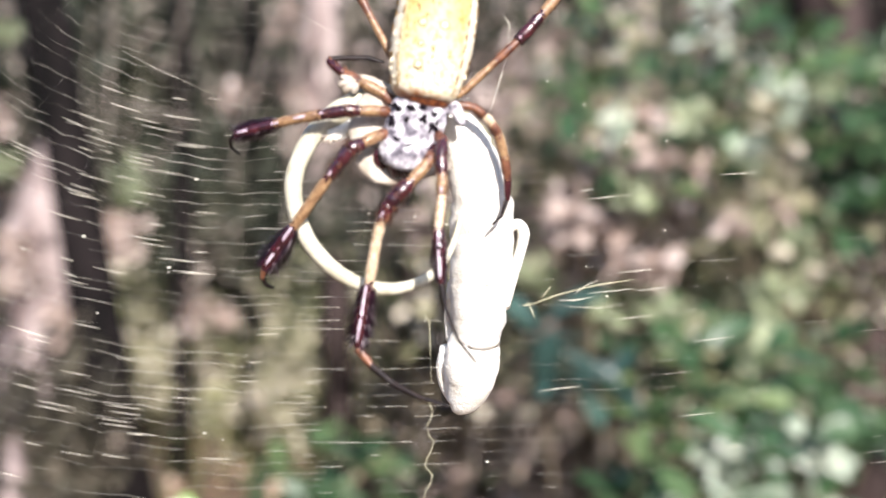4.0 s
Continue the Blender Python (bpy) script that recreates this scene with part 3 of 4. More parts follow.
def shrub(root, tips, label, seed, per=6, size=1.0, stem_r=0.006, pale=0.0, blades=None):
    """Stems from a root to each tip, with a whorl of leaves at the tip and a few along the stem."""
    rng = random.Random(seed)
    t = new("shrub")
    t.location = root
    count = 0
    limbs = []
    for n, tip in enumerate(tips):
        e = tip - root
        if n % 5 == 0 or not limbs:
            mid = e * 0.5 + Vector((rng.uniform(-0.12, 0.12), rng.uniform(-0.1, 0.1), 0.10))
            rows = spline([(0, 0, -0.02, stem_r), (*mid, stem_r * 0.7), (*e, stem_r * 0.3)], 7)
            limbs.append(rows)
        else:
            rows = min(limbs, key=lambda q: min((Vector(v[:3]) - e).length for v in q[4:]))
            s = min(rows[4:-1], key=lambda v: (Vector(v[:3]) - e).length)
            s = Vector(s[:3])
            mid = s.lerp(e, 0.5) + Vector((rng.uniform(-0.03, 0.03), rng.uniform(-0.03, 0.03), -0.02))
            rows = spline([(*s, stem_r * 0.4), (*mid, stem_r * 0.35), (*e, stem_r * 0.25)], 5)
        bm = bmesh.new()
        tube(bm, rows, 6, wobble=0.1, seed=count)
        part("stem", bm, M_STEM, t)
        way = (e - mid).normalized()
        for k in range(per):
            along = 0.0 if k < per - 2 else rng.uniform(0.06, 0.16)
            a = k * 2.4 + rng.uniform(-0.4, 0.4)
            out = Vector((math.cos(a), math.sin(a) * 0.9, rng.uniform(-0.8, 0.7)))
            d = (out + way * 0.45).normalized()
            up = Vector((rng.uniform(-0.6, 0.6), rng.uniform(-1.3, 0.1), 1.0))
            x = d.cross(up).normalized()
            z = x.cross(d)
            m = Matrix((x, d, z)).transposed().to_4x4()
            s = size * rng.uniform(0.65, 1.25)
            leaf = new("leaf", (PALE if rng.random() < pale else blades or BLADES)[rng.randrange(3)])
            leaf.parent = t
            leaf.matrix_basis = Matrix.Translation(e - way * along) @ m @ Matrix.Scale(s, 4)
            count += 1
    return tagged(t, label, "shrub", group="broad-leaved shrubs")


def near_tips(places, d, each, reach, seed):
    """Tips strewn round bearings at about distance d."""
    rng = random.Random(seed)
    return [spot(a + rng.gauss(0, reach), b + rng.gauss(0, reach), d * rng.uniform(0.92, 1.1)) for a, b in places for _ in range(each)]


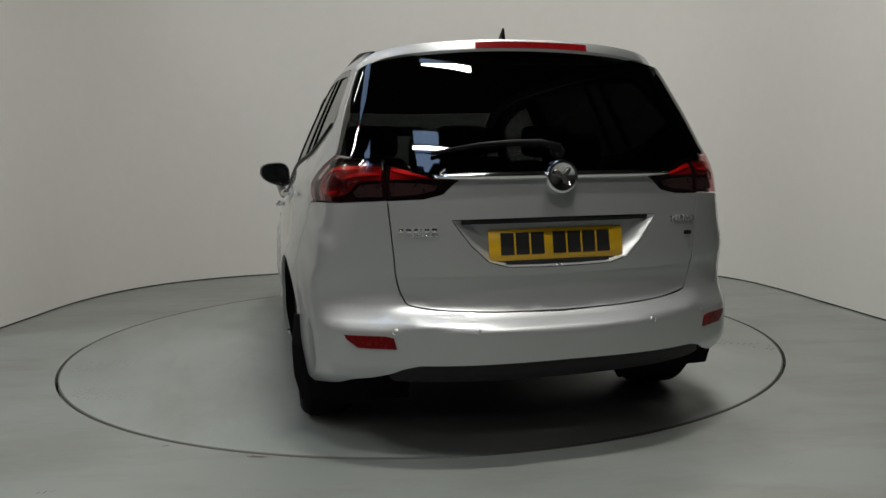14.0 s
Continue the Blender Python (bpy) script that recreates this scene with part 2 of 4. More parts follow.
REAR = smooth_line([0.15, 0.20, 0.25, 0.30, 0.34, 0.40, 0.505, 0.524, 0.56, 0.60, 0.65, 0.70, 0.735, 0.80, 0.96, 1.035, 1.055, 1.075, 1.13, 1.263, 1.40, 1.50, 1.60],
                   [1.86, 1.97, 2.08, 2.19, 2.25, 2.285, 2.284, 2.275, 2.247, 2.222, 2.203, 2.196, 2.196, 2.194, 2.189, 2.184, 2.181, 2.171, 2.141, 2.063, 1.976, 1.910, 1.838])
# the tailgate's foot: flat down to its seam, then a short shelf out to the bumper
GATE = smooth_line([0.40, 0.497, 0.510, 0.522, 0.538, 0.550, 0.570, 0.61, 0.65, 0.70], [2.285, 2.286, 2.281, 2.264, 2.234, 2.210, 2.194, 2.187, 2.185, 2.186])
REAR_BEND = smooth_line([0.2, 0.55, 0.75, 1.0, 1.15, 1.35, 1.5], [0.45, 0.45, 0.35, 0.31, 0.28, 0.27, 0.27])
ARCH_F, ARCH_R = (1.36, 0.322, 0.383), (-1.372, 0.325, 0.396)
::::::
§ PROBLEM TO SOLVE
Pictures in the records above are not copied; print everything else exactly.

§ WORKED ANSWER
4.0 s
Continue the Blender Python (bpy) script that recreates this scene with part 3 of 4. More parts follow.
def shrub(root, tips, label, seed, per=6, size=1.0, stem_r=0.006, pale=0.0, blades=None):
    """Stems from a root to each tip, with a whorl of leaves at the tip and a few along the stem."""
    rng = random.Random(seed)
    t = new("shrub")
    t.location = root
    count = 0
    limbs = []
    for n, tip in enumerate(tips):
        e = tip - root
        if n % 5 == 0 or not limbs:
            mid = e * 0.5 + Vector((rng.uniform(-0.12, 0.12), rng.uniform(-0.1, 0.1), 0.10))
            rows = spline([(0, 0, -0.02, stem_r), (*mid, stem_r * 0.7), (*e, stem_r * 0.3)], 7)
            limbs.append(rows)
        else:
            rows = min(limbs, key=lambda q: min((Vector(v[:3]) - e).length for v in q[4:]))
            s = min(rows[4:-1], key=lambda v: (Vector(v[:3]) - e).length)
            s = Vector(s[:3])
            mid = s.lerp(e, 0.5) + Vector((rng.uniform(-0.03, 0.03), rng.uniform(-0.03, 0.03), -0.02))
            rows = spline([(*s, stem_r * 0.4), (*mid, stem_r * 0.35), (*e, stem_r * 0.25)], 5)
        bm = bmesh.new()
        tube(bm, rows, 6, wobble=0.1, seed=count)
        part("stem", bm, M_STEM, t)
        way = (e - mid).normalized()
        for k in range(per):
            along = 0.0 if k < per - 2 else rng.uniform(0.06, 0.16)
            a = k * 2.4 + rng.uniform(-0.4, 0.4)
            out = Vector((math.cos(a), math.sin(a) * 0.9, rng.uniform(-0.8, 0.7)))
            d = (out + way * 0.45).normalized()
            up = Vector((rng.uniform(-0.6, 0.6), rng.uniform(-1.3, 0.1), 1.0))
            x = d.cross(up).normalized()
            z = x.cross(d)
            m = Matrix((x, d, z)).transposed().to_4x4()
            s = size * rng.uniform(0.65, 1.25)
            leaf = new("leaf", (PALE if rng.random() < pale else blades or BLADES)[rng.randrange(3)])
            leaf.parent = t
            leaf.matrix_basis = Matrix.Translation(e - way * along) @ m @ Matrix.Scale(s, 4)
            count += 1
    return tagged(t, label, "shrub", group="broad-leaved shrubs")


def near_tips(places, d, each, reach, seed):
    """Tips strewn round bearings at about distance d."""
    rng = random.Random(seed)
    return [spot(a + rng.gauss(0, reach), b + rng.gauss(0, reach), d * rng.uniform(0.92, 1.1)) for a, b in places for _ in range(each)]


14.0 s
Continue the Blender Python (bpy) script that recreates this scene with part 2 of 4. More parts follow.
REAR = smooth_line([0.15, 0.20, 0.25, 0.30, 0.34, 0.40, 0.505, 0.524, 0.56, 0.60, 0.65, 0.70, 0.735, 0.80, 0.96, 1.035, 1.055, 1.075, 1.13, 1.263, 1.40, 1.50, 1.60],
                   [1.86, 1.97, 2.08, 2.19, 2.25, 2.285, 2.284, 2.275, 2.247, 2.222, 2.203, 2.196, 2.196, 2.194, 2.189, 2.184, 2.181, 2.171, 2.141, 2.063, 1.976, 1.910, 1.838])
# the tailgate's foot: flat down to its seam, then a short shelf out to the bumper
GATE = smooth_line([0.40, 0.497, 0.510, 0.522, 0.538, 0.550, 0.570, 0.61, 0.65, 0.70], [2.285, 2.286, 2.281, 2.264, 2.234, 2.210, 2.194, 2.187, 2.185, 2.186])
REAR_BEND = smooth_line([0.2, 0.55, 0.75, 1.0, 1.15, 1.35, 1.5], [0.45, 0.45, 0.35, 0.31, 0.28, 0.27, 0.27])
ARCH_F, ARCH_R = (1.36, 0.322, 0.383), (-1.372, 0.325, 0.396)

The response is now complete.